== Data lines ==
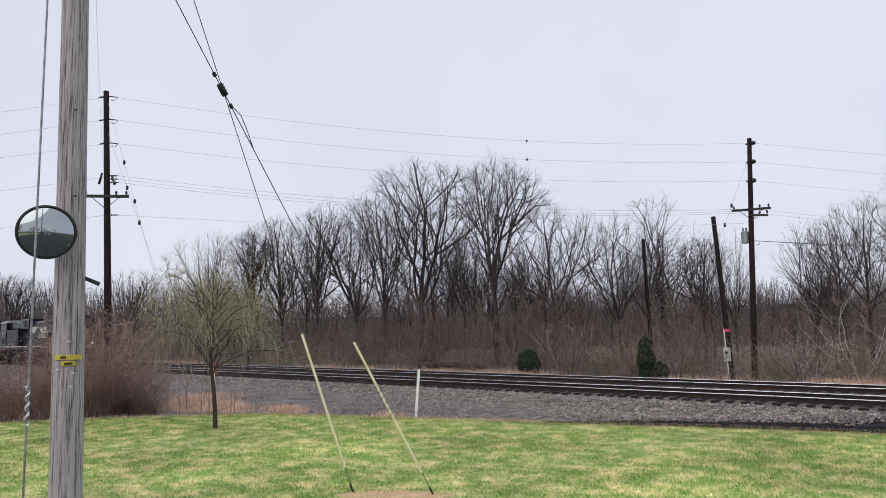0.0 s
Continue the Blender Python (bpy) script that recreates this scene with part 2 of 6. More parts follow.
M_VENT = shader("near-black grille and pilot", (0.0018, 0.002, 0.0025), 0.8, second=(0.004, 0.004, 0.0045), scale=4, bump=0.1, spec=0.08)
M_GRAB = plain("pale yellow handrail paint", (0.70, 0.66, 0.16), 0.5)
M_LAMP = glow("lit headlight", (1.0, 0.97, 0.9), 1.6)
M_MIRROR = plain("mirror glass", (0.36, 0.40, 0.40), 0.05, 1.0)
M_BOX = shader("grey meter box", (0.55, 0.56, 0.56), 0.5, second=(0.45, 0.45, 0.45), scale=6, bump=0)
M_ROAD = shader("asphalt", (0.055, 0.055, 0.058), 0.9, second=(0.04, 0.04, 0.042), scale=1, grain=40, bump=0.3)


# ---- building blocks ----
class Geo:
    """Collects faces; becomes one mesh."""

    def __init__(self):
        self.v, self.f = [], []

    def add(self, verts, faces):
        k = len(self.v)
        self.v += [tuple(p) for p in verts]
        self.f += [tuple(i + k for i in f) for f in faces]
        return self

    def box(self, x0, x1, y0, y1, z0, z1, c=0.0):
        """A box; c: chamfer of its long edges (in the plane across x)."""
        if c <= 0:
            vs = [(x, y, z) for x in (x0, x1) for y in (y0, y1) for z in (z0, z1)]
            return self.add(vs, [(0, 1, 3, 2), (4, 6, 7, 5), (0, 4, 5, 1), (2, 3, 7, 6), (0, 2, 6, 4), (1, 5, 7, 3)])
        prof = [(y0 + c, z0), (y1 - c, z0), (y1, z0 + c), (y1, z1 - c), (y1 - c, z1), (y0 + c, z1), (y0, z1 - c), (y0, z0 + c)]
        return self.prism_x(prof, x0, x1)

    def prism_x(self, prof, x0, x1):
        n = len(prof)
        vs = [(x0, y, z) for y, z in prof] + [(x1, y, z) for y, z in prof]
        return self.add(vs, [tuple(range(n))[::-1], tuple(range(n, 2 * n))] + [(i, (i + 1) % n, n + (i + 1) % n, n + i) for i in range(n)])

    def prism_y(self, prof, y0, y1):
        n = len(prof)
        vs = [(x, y0, z) for x, z in prof] + [(x, y1, z) for x, z in prof]
        return self.add(vs, [tuple(range(n)), tuple(range(n, 2 * n))[::-1]] + [(i, n + i, n + (i + 1) % n, (i + 1) % n) for i in range(n)])

    def tube(self, pts, radii, n=6, caps=True, point=False):
        """A tapered tube along points; point: it ends in a tip."""
        pts = [Vector(p) for p in pts]
        if not hasattr(radii, "__len__"):
            radii = [radii] * len(pts)
        vs, fs = [], []
        for i, p in enumerate(pts):
            d = (pts[min(i + 1, len(pts) - 1)] - pts[max(i - 1, 0)]).normalized()
            a = d.orthogonal().normalized() if abs(d.z) > 0.9 else d.cross(Vector((0, 0, 1))).normalized()
            b = d.cross(a)
            for k in range(n):
                w = 2 * math.pi * k / n
                vs.append(p + radii[i] * (math.cos(w) * a + math.sin(w) * b))
        rows = len(pts) - 1
        if point:
            rows -= 1
            vs = vs[:(rows + 1) * n] + [pts[-1]]
            fs += [(rows * n + k, rows * n + (k + 1) % n, (rows + 1) * n) for k in range(n)]
        for i in range(rows):
            for k in range(n):
                fs.append((i * n + k, i * n + (k + 1) % n, (i + 1) * n + (k + 1) % n, (i + 1) * n + k))
        if caps:
            fs += [tuple(range(n))[::-1], tuple(range((len(pts) - 1) * n, len(pts) * n))]
        return self.add(vs, fs)

    def lathe(self, prof, n, axis="x", at=(0, 0, 0)):
        """Turns a profile of (along, radius) round an axis."""
        vs, fs = [], []
        for s, r in prof:
            for k in range(n):
                w = 2 * math.pi * k / n
                c, d = r * math.cos(w), r * math.sin(w)
                p = {"x": (s, c, d), "y": (c, s, d), "z": (c, d, s)}[axis]
                vs.append((p[0] + at[0], p[1] + at[1], p[2] + at[2]))
        for i in range(len(prof) - 1):
            for k in range(n):
                fs.append((i * n + k, i * n + (k + 1) % n, (i + 1) * n + (k + 1) % n, (i + 1) * n + k))
        fs += [tuple(range(n))[::-1], tuple(range((len(prof) - 1) * n, len(prof) * n))]
        return self.add(vs, fs)

    def mesh(self, name, material, smooth=True):
        me = bpy.data.meshes.new(name)
        me.from_pydata(self.v, [], self.f)
        bm = bmesh.new()
        bm.from_mesh(me)
        bmesh.ops.recalc_face_normals(bm, faces=bm.faces)
        bm.to_mesh(me)
        bm.free()
        me.materials.append(material)
        if smooth:
            me.polygons.foreach_set("use_smooth", [True] * len(me.polygons))
            me.set_sharp_from_angle(angle=radians(38))
        return me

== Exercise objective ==
Reproduce all of the data exactly; the pictures do not belong in the copy.

== Right answer ==
0.0 s
Continue the Blender Python (bpy) script that recreates this scene with part 2 of 6. More parts follow.
M_VENT = shader("near-black grille and pilot", (0.0018, 0.002, 0.0025), 0.8, second=(0.004, 0.004, 0.0045), scale=4, bump=0.1, spec=0.08)
M_GRAB = plain("pale yellow handrail paint", (0.70, 0.66, 0.16), 0.5)
M_LAMP = glow("lit headlight", (1.0, 0.97, 0.9), 1.6)
M_MIRROR = plain("mirror glass", (0.36, 0.40, 0.40), 0.05, 1.0)
M_BOX = shader("grey meter box", (0.55, 0.56, 0.56), 0.5, second=(0.45, 0.45, 0.45), scale=6, bump=0)
M_ROAD = shader("asphalt", (0.055, 0.055, 0.058), 0.9, second=(0.04, 0.04, 0.042), scale=1, grain=40, bump=0.3)


# ---- building blocks ----
class Geo:
    """Collects faces; becomes one mesh."""

    def __init__(self):
        self.v, self.f = [], []

    def add(self, verts, faces):
        k = len(self.v)
        self.v += [tuple(p) for p in verts]
        self.f += [tuple(i + k for i in f) for f in faces]
        return self

    def box(self, x0, x1, y0, y1, z0, z1, c=0.0):
        """A box; c: chamfer of its long edges (in the plane across x)."""
        if c <= 0:
            vs = [(x, y, z) for x in (x0, x1) for y in (y0, y1) for z in (z0, z1)]
            return self.add(vs, [(0, 1, 3, 2), (4, 6, 7, 5), (0, 4, 5, 1), (2, 3, 7, 6), (0, 2, 6, 4), (1, 5, 7, 3)])
        prof = [(y0 + c, z0), (y1 - c, z0), (y1, z0 + c), (y1, z1 - c), (y1 - c, z1), (y0 + c, z1), (y0, z1 - c), (y0, z0 + c)]
        return self.prism_x(prof, x0, x1)

    def prism_x(self, prof, x0, x1):
        n = len(prof)
        vs = [(x0, y, z) for y, z in prof] + [(x1, y, z) for y, z in prof]
        return self.add(vs, [tuple(range(n))[::-1], tuple(range(n, 2 * n))] + [(i, (i + 1) % n, n + (i + 1) % n, n + i) for i in range(n)])

    def prism_y(self, prof, y0, y1):
        n = len(prof)
        vs = [(x, y0, z) for x, z in prof] + [(x, y1, z) for x, z in prof]
        return self.add(vs, [tuple(range(n)), tuple(range(n, 2 * n))[::-1]] + [(i, n + i, n + (i + 1) % n, (i + 1) % n) for i in range(n)])

    def tube(self, pts, radii, n=6, caps=True, point=False):
        """A tapered tube along points; point: it ends in a tip."""
        pts = [Vector(p) for p in pts]
        if not hasattr(radii, "__len__"):
            radii = [radii] * len(pts)
        vs, fs = [], []
        for i, p in enumerate(pts):
            d = (pts[min(i + 1, len(pts) - 1)] - pts[max(i - 1, 0)]).normalized()
            a = d.orthogonal().normalized() if abs(d.z) > 0.9 else d.cross(Vector((0, 0, 1))).normalized()
            b = d.cross(a)
            for k in range(n):
                w = 2 * math.pi * k / n
                vs.append(p + radii[i] * (math.cos(w) * a + math.sin(w) * b))
        rows = len(pts) - 1
        if point:
            rows -= 1
            vs = vs[:(rows + 1) * n] + [pts[-1]]
            fs += [(rows * n + k, rows * n + (k + 1) % n, (rows + 1) * n) for k in range(n)]
        for i in range(rows):
            for k in range(n):
                fs.append((i * n + k, i * n + (k + 1) % n, (i + 1) * n + (k + 1) % n, (i + 1) * n + k))
        if caps:
            fs += [tuple(range(n))[::-1], tuple(range((len(pts) - 1) * n, len(pts) * n))]
        return self.add(vs, fs)

    def lathe(self, prof, n, axis="x", at=(0, 0, 0)):
        """Turns a profile of (along, radius) round an axis."""
        vs, fs = [], []
        for s, r in prof:
            for k in range(n):
                w = 2 * math.pi * k / n
                c, d = r * math.cos(w), r * math.sin(w)
                p = {"x": (s, c, d), "y": (c, s, d), "z": (c, d, s)}[axis]
                vs.append((p[0] + at[0], p[1] + at[1], p[2] + at[2]))
        for i in range(len(prof) - 1):
            for k in range(n):
                fs.append((i * n + k, i * n + (k + 1) % n, (i + 1) * n + (k + 1) % n, (i + 1) * n + k))
        fs += [tuple(range(n))[::-1], tuple(range((len(prof) - 1) * n, len(prof) * n))]
        return self.add(vs, fs)

    def mesh(self, name, material, smooth=True):
        me = bpy.data.meshes.new(name)
        me.from_pydata(self.v, [], self.f)
        bm = bmesh.new()
        bm.from_mesh(me)
        bmesh.ops.recalc_face_normals(bm, faces=bm.faces)
        bm.to_mesh(me)
        bm.free()
        me.materials.append(material)
        if smooth:
            me.polygons.foreach_set("use_smooth", [True] * len(me.polygons))
            me.set_sharp_from_angle(angle=radians(38))
        return me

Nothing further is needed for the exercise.